While the music industry is preparing for holiday hibernation, holiday music is doing quite the opposite—at least in English-speaking countries. To help make sense of the global Holiday music ecosystem, we break down 2022's biggest Holiday songs in the world and how things differ from country to country.
The Top Holiday Songs in the World
Starting with our Tracks list, we can filter all 80M+ tracks down to just Holiday tracks, delivering a list of roughly 422K. In other words, not very many, relative to the total track population. Sorting that list according to the most Spotify streams unsurprisingly puts Mariah Carey's "All I Want for Christmas Is You," with 1.34B streams, in the No. 1 spot. No. 2 is Wham!'s "Last Christmas," at 1.05B Spotify streams, and No. 3 is Ariana Grande's "Santa Tell Me," which has 777M Spotify streams to date.

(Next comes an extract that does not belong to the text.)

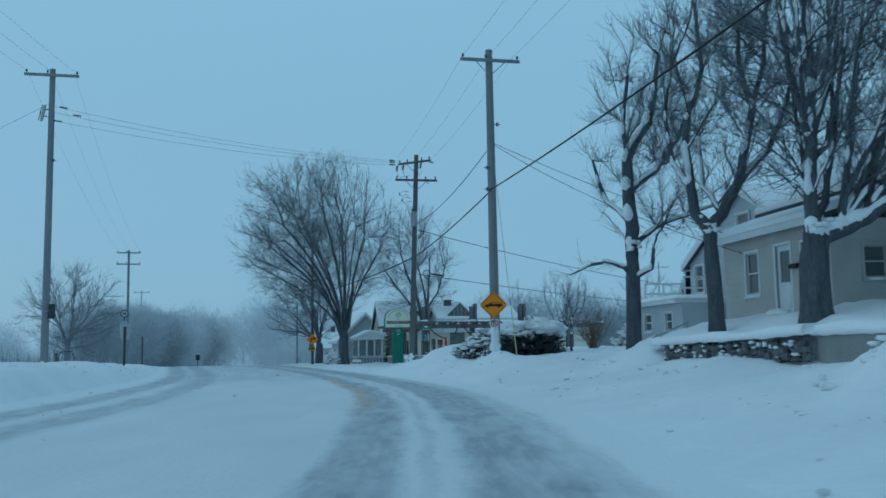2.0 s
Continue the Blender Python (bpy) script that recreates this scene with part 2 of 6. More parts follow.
    def ramp(src, a, b, lo, hi):
        k = n.new("ShaderNodeMapRange")
        k.interpolation_type = "SMOOTHSTEP"
        k.inputs[1].default_value, k.inputs[2].default_value, k.inputs[3].default_value, k.inputs[4].default_value = a, b, lo, hi
        l.new(src, k.inputs[0])
        return k.outputs[0]

    # churned, dirtier snow past the bend, and clean snow towards both verges
    churn = n.new("ShaderNodeMix")
    churn.data_type = "RGBA"
    churn.inputs[7].default_value = (0.52, 0.55, 0.58, 1)
    lanes = math_node("MULTIPLY", ramp(d, -9.4, -7.5, 0.0, 1.0), ramp(d, 0.9, 2.1, 1.0, 0.0))
    l.new(math_node("MULTIPLY", math_node("MULTIPLY", ramp(sep.outputs[1], 50, 64, 0.05, 0.62), lanes), ramp(noise_tex(0.8, 0.12, 1.1, 6), 0.3, 0.6, 0.5, 1.1)), churn.inputs[0])
    l.new(snow_mix.outputs[2], churn.inputs[6])
    verge = n.new("ShaderNodeMix")
    verge.data_type = "RGBA"
    verge.inputs[7].default_value = (0.85, 0.865, 0.88, 1)
    l.new(math_node("MAXIMUM", ramp(d, 1.2, 2.2, 0.0, 1.0), ramp(d, -9.1, -8.4, 1.0, 0.0)), verge.inputs[0])
    l.new(churn.outputs[2], verge.inputs[6])
    snow_mix = verge
    stain = band(-1.10, 0.03, 0.34, 1.0)
    bare = n.new("ShaderNodeMapRange")
    bare.interpolation_type = "SMOOTHSTEP"
    bare.inputs[1].default_value, bare.inputs[2].default_value, bare.inputs[3].default_value, bare.inputs[4].default_value = 6.0, 16.0, 1.0, 0.0
    l.new(math_node("ABSOLUTE", math_node("SUBTRACT", sep.outputs[1], 48.0)), bare.inputs[0])
    stain = math_node("MULTIPLY", math_node("MULTIPLY", stain, noise_tex(1, 0.2, 2.2, 4)), bare.outputs[0])
    stain_mix = n.new("ShaderNodeMix")
    stain_mix.data_type = "RGBA"
    stain_mix.inputs[7].default_value = (0.74, 0.45, 0.29, 1)
    l.new(stain, stain_mix.inputs[0])
    mix = n.new("ShaderNodeMix")
    mix.data_type = "RGBA"
    mix.inputs[7].default_value = (0.265, 0.30, 0.335, 1)
    l.new(worn, mix.inputs[0])
    l.new(snow_mix.outputs[2], mix.inputs[6])
    l.new(mix.outputs[2], stain_mix.inputs[6])
    l.new(stain_mix.outputs[2], b_.inputs["Base Color"])
    rr = n.new("ShaderNodeMapRange")
    rr.inputs[3].default_value, rr.inputs[4].default_value = 0.8, 0.42
    l.new(worn, rr.inputs[0])
    l.new(rr.outputs[0], b_.inputs["Roughness"])
    b_.inputs["Specular IOR Level"].default_value = 0.3
    bp = n.new("ShaderNodeBump")
    bp.inputs["Strength"].default_value, bp.inputs["Distance"].default_value = 0.5, 0.04
    l.new(math_node("SUBTRACT", noise_tex(1, 0.7, 9, 5), worn), bp.inputs["Height"])
    l.new(bp.outputs[0], b_.inputs["Normal"])
    return m


ROAD = road_surface()

GUARD_YELLOW = shade("faded_yellow_plastic", (0.46, 0.40, 0.22), (0.58, 0.50, 0.28), 3, 30, 0.5, 0.03)

POLE_BROWN = shade("brown_pole_wood", (0.075, 0.074, 0.076), (0.18, 0.174, 0.172), 1.5, 30, 0.85, 0.5, stretch=(1, 1, 0.1))

SLUSH = shade("dark_slush", (0.24, 0.25, 0.27), (0.42, 0.43, 0.45), 8, 50, 0.6, 0.6)


# ---------------------------------------------------------------- mesh tools
class Shape:
    """Collects corners and faces of one mesh."""

    def __init__(self):
        self.v, self.f = [], []

    def add(self, verts, faces):
        k = len(self.v)
        self.v += [tuple(p) for p in verts]
        self.f += [tuple(i + k for i in q) for q in faces]
        return self

    def box(self, x0, x1, y0, y1, z0, z1, m=None):
        p = [Vector((x, y, z)) for z in (z0, z1) for y in (y0, y1) for x in (x0, x1)]
        if m is not None:
            p = [m @ q for q in p]
        return self.add(p, [(0, 2, 3, 1), (4, 5, 7, 6), (0, 1, 5, 4), (2, 6, 7, 3), (0, 4, 6, 2), (1, 3, 7, 5)])

    def tube(self, pts, radii, n=8, caps=True):
        """A round bar along the points."""
        pts = [Vector(p) for p in pts]
        ring, verts, faces = None, [], []
        ax = (pts[1] - pts[0]).normalized()
        side = ax.orthogonal().normalized()
        for i, p in enumerate(pts):
            t = (pts[min(i + 1, len(pts) - 1)] - pts[max(i - 1, 0)])
            t = t.normalized() if t.length > 1e-9 else ax
            side = (side - t * side.dot(t))
            side = side.normalized() if side.length > 1e-6 else t.orthogonal().normalized()
            up = t.cross(side)
            for j in range(n):
                a = 2 * math.pi * j / n
                verts.append(p + (side * math.cos(a) + up * math.sin(a)) * radii[i])
        for i in range(len(pts) - 1):
            for j in range(n):
                faces.append((i * n + j, i * n + (j + 1) % n, (i + 1) * n + (j + 1) % n, (i + 1) * n + j))
        if caps:
            faces.append(tuple(reversed(range(n))))
            faces.append(tuple(range((len(pts) - 1) * n, len(pts) * n)))
        return self.add(verts, faces)

    def prism(self, outline, a, b, place):
        """A flat outline of (u, v) corners made thick from a to b; place(u, v, w) gives the point."""
        k = len(outline)
        verts = [place(u, v, a) for u, v in outline] + [place(u, v, b) for u, v in outline]
        faces = [tuple(reversed(range(k))), tuple(range(k, 2 * k))]
        faces += [(i, (i + 1) % k, k + (i + 1) % k, k + i) for i in range(k)]
        return self.add(verts, faces)

    def lump(self, c, r, seed=0, n=10, rough=0.15):
        """A rounded, uneven lump with half axes r."""
        verts, faces, m = [], [], max(4, n // 2)
        for i in range(m + 1):
            th = math.pi * i / m
            for j in range(n):
                ph = 2 * math.pi * j / n
                u = Vector((math.sin(th) * math.cos(ph), math.sin(th) * math.sin(ph), math.cos(th)))
                k = 1 + rough * noise.noise(u * 1.7 + Vector((seed * 3.7, seed * 1.3, 0)))
                verts.append((c[0] + u.x * r[0] * k, c[1] + u.y * r[1] * k, c[2] + u.z * r[2] * k))
        for i in range(m):
            for j in range(n):
                faces.append((i * n + j, (i + 1) * n + j, (i + 1) * n + (j + 1) % n, i * n + (j + 1) % n))
        return self.add(verts, faces)

    def blanket(self, x0, x1, y0, y1, z, thick, nx=10, ny=6, seed=0, m=None, under=0.0):
        """A soft layer of snow over a rectangle, with rounded rims and an uneven top."""
        verts, faces = [], []
        for i in range(nx + 1):
            for j in range(ny + 1):
                u, v = i / nx, j / ny
                e = min(1.0, (1 - abs(2 * u - 1) ** 8) * 1.0, 1.0) * min(1.0, 1 - abs(2 * v - 1) ** 8)
                x, y = x0 + (x1 - x0) * u, y0 + (y1 - y0) * v
                h = thick * (0.25 + 0.75 * e ** 0.5) * (1 + 0.22 * noise.noise(Vector((x * 0.9 + seed, y * 0.9, seed * 0.7))))
                verts.append(Vector((x, y, z + h)))
        top = len(verts)
        rim = [i * (ny + 1) for i in range(nx + 1)] + [nx * (ny + 1) + j for j in range(1, ny + 1)]
        rim += [i * (ny + 1) + ny for i in range(nx - 1, -1, -1)] + [j for j in range(ny - 1, 0, -1)]
        for k in rim:
            verts.append(Vector((verts[k].x, verts[k].y, z - under)))
        for i in range(nx):
            for j in range(ny):
                a = i * (ny + 1) + j
                faces.append((a, a + ny + 1, a + ny + 2, a + 1))
        c = len(rim)
        for i in range(c):
            faces.append((rim[i], top + i, top + (i + 1) % c, rim[(i + 1) % c]))
        faces.append(tuple(top + i for i in reversed(range(c))))
        faces = [tuple(reversed(q)) if False else q for q in faces]
        if m is not None:
            verts = [m @ p for p in verts]
        return self.add(verts, faces)

    def weld(self):
        """Joins corners that lie on one another."""
        seen, to, verts = {}, [], []
        for p in self.v:
            key = tuple(round(c, 4) for c in p)
            if key not in seen:
                seen[key] = len(verts)
                verts.append(p)
            to.append(seen[key])
        self.v, self.f = verts, [tuple(to[i] for i in q) for q in self.f]
        return self

    def mesh(self, name, material, smooth=False):
        me = bpy.data.meshes.new(name)
        me.from_pydata(self.v, [], self.f)
        me.materials.append(material)
        if smooth:
            me.polygons.foreach_set("use_smooth", [True] * len(me.polygons))
        me.update()
        return me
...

On YouTube, the story is a bit different, as Mariah Carey falls behind Wham!'s 750M views with just 529M views. However, sorting according to the most TikTok posts brings Mariah Carey back up to the top with 14.4M posts, while Sia holds the No. 5 spot with 1.84M TikTok posts using her track "Snowman."
So, in terms of tracks released in the last 50 years, it seems that Mariah Carey, Wham!, Sia, and Ariana Grande hold the top spots for Superstar and Legendary artists capitalizing on the Holiday music consumption cycle.
The Top Holiday Songs in Each Country
To zero in on Holiday music listening from a geographic perspective, we've taken a look at this season's top songs on Chartmetric's Spotify and Apple charts. In the United States, it's no surprise that several of the holiday season's recurring hits find themselves in the Top 10. However, Holiday music's biggest competitor this year comes from SZA's album SOS. Released Dec. 9, the project made a huge interruption on the Billboard charts amidst 2022's holiday surge, while its lead single, "Kill Bill," has maintained its place at No. 1 on both platforms. For Apple Music, a platform typically dominated by Hip-Hop and R&B music fans, it appears the album's popularity has allowed only Mariah Carey's "All I Want For Christmas" to find a spot in the Top 10 for Holiday music.
In other English-speaking markets, such as the United Kingdom and Canada, there appears to be significantly less interruption from SOS, as well as a greater impact from non-U.S. artists. Songs like Elton John's "Step Into Christmas," Leona Lewis' "One More Sleep," and Shakin' Stevens' "Merry Christmas Everyone" demonstrate that there are still some market-specific variations at the top.
In part due to commercialization, Christmas is largely a secular holiday these days, but its early widespread adoption was no doubt a result of the spread of Christianity. Despite most Holiday music celebrating Christmas traditions as a result, for some of the countries most dominated by Christian religions there's virtually no trace of Holiday music in the Top 10 of their respective Spotify charts. In the case of Mexico, Nigeria, and Italy, for instance, it appears that the Holiday music bug hasn't caught on in quite the same way as it has in the Anglo world.
Interestingly, more secular countries like Sweden and Norway seem more inclined to participate in the Holiday music fervor, with a mix of English, Swedish, and Norwegian Holiday music tracks filling the Top 10 of each country's Spotify charts. However, it's worth noting that streaming saturation is also highest in these countries, raising the question of whether Scandinavian countries have always had a proclivity for Holiday music consumption or whether the growth of streaming has also resulted in a growth of Holiday music popularity.
The Meaning of Holiday Music
Looking at only the Holiday music that's topping the streaming charts might tell us what the top Holiday songs in the world—and in each country—are, but it doesn't necessarily tell us the state of Holiday music as a whole. It's possible, with the increasing globalization of music and the continued proliferation of streaming throughout the world, that the Holiday music cycle as the Western world knows it will become a more global phenomenon.
However, every culture has its own version of Holiday music, whether it's the type of music that's consumed, the mediums for listening, and/or the time of the year. What we think of as Holiday music may evolve in a number of ways we don't expect, but for now, Mariah Carey is still the Queen of Christmas.